Dogs have different temperaments just like their human family members. At first glance, a large dog might appear to have a dominant character because of his physical size and strength. Interaction with the owner might reveal that the dog is submissive in his canine-human interactions. Owners can shape the dog’s dominant traits through consistent training that reduces disagreeable behavior.
Recognize the dominant dog that is not aggressive in nature.
• Exhibits more demanding tendencies in daily family life.
• Causes issues in the home, such as destruction of belongings and interruptions.
• Pulls on a lead regardless of the owner’s pace.
• Aggressive tendencies are present and should never be encouraged or taught.
• Requires constant mental stimulation to prevent boredom and destructive habits.
• Experienced trainers will achieve great results when the goal is competition or a working canine.
• Regular training sessions provide the necessary guidance that restrains the dominant tendencies.
On the other hand, small dogs can appear to be submissive. The size of the dog is not indicative of his ability to respond appropriately in various situations. Submissive dogs are not necessarily nervous by nature.
• A dog that enjoys being in the presence of the family will be easy to please and make few demands.
• Quieter dogs that are more manageable within the daily life of a family are said to be submissive in nature.
• Mistakes that are made in training are easier to rectify with a submissive dog.
• Less boisterous and laid back tendencies allow the owner to take the dog more places without surprises.
• Submissive dogs are great a family pets and personal companions.
• Firm schedules and regular training sessions are not as necessary for the submissive canine.
Both temperaments cause the family dog to have an innate desire to please the human owner.

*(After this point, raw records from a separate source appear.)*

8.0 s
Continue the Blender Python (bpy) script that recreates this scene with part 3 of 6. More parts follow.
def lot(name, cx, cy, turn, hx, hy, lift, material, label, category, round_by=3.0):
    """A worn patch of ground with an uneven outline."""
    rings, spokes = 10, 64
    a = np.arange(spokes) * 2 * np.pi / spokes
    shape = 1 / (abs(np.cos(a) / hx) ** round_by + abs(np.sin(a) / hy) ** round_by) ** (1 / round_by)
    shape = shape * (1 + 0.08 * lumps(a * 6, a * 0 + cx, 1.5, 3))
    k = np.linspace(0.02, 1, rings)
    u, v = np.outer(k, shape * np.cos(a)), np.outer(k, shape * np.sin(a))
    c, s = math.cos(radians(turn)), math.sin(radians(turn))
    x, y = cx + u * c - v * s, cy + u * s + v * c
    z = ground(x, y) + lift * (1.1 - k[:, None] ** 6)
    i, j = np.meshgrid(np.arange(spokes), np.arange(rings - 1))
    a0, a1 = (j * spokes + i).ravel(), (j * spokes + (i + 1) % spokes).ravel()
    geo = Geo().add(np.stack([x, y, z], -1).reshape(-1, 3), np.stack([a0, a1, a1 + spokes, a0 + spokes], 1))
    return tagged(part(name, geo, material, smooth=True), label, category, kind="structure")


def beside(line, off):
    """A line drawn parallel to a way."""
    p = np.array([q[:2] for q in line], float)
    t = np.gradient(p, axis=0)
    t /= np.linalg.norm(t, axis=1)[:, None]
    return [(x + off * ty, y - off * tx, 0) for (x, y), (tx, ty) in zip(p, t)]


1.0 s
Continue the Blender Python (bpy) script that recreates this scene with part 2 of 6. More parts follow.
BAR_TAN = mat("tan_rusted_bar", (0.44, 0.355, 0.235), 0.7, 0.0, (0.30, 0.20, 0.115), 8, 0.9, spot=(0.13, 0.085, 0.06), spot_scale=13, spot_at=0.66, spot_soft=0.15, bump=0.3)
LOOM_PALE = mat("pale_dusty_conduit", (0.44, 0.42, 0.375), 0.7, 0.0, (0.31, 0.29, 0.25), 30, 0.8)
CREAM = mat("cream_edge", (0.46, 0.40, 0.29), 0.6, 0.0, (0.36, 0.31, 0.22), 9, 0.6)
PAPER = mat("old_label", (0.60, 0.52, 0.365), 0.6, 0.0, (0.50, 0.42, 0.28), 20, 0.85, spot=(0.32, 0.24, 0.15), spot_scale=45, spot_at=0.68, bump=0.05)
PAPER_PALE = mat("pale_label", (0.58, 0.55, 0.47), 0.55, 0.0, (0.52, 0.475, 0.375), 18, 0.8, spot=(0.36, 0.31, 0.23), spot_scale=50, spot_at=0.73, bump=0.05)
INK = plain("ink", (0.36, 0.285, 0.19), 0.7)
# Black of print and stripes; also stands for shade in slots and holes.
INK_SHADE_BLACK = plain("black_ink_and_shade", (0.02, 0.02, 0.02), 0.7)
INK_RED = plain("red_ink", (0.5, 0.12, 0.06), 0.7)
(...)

Training a canine is rewarding since dogs will exhibit the behaviors that are consistently taught in each training session. A great dog is made when the owner spends time each day developing the responses that are acceptable in various situations. Dogs will know what is expected when riding in a car, going to the park or spending time with the family. Every effort must be made to follow these rules for training a canine companion.
• Over volumes of praise when the dog responds to the commands according to instructions; correct with firm statements when the behavior misses the mark.
• Immediate praise or punishment is essential for tying the dog’s actions to the trainer’s response. Lapses of time are confusing to the canine when correction is delayed.
• Refrain from giving a command if the ability to enforce it is lacking. Certain situations cause the dog to be out of reach, so the owner should refrain from calling out commands at a distance.
• Consistency is essential to shape the dog’s habits in each situation.
• Owners can never lose control over the temper. Take a break during the training session if the dog is unable to follow commands and respond appropriately.
• Teach the dog how to respond before expecting him to know what is required. Walk through the desired response prior to issuing the command and expecting compliance.
• Consider the training session from the dog’s perspective. Some dogs are unable to focus for more than five minutes at a time. Short sessions can be more effective in these instances.
• Dogs have limitations, and wise owners will recognize a command that is beyond the dog’s abilities.
• Punishment must match the situation at all times. Severe punishments should be rare in the effort to stop a certain action that could be dangerous for the dog. Overuse of extreme punishments will cause the dog to resent the owner.
• Discern the difference between confusion and blatant disobedience. A dog that does not understand a command will sit down or look at the owner for additional instructions. The owner must be aware of these reactions before applying discipline.
• Praise should be offered in large, unrestrained quantities. Dogs will do almost anything for a loving owner who appreciates his efforts.
• Training sessions should be short and fun for trainer and canine. Multiple short sessions will bring more consistent results in less time.
Simple commands form the basis for more advanced behaviors that can be taught as the dog matures. Trainers are wise to spend time with the dog in shorter spans of time that allow the dog’s attention span to lengthen. Owners learn that a dog will have days when training is not interesting or fun. On these occasions, a game or long walk might fill the time together with another situation where the dog learns how to behave appropriately.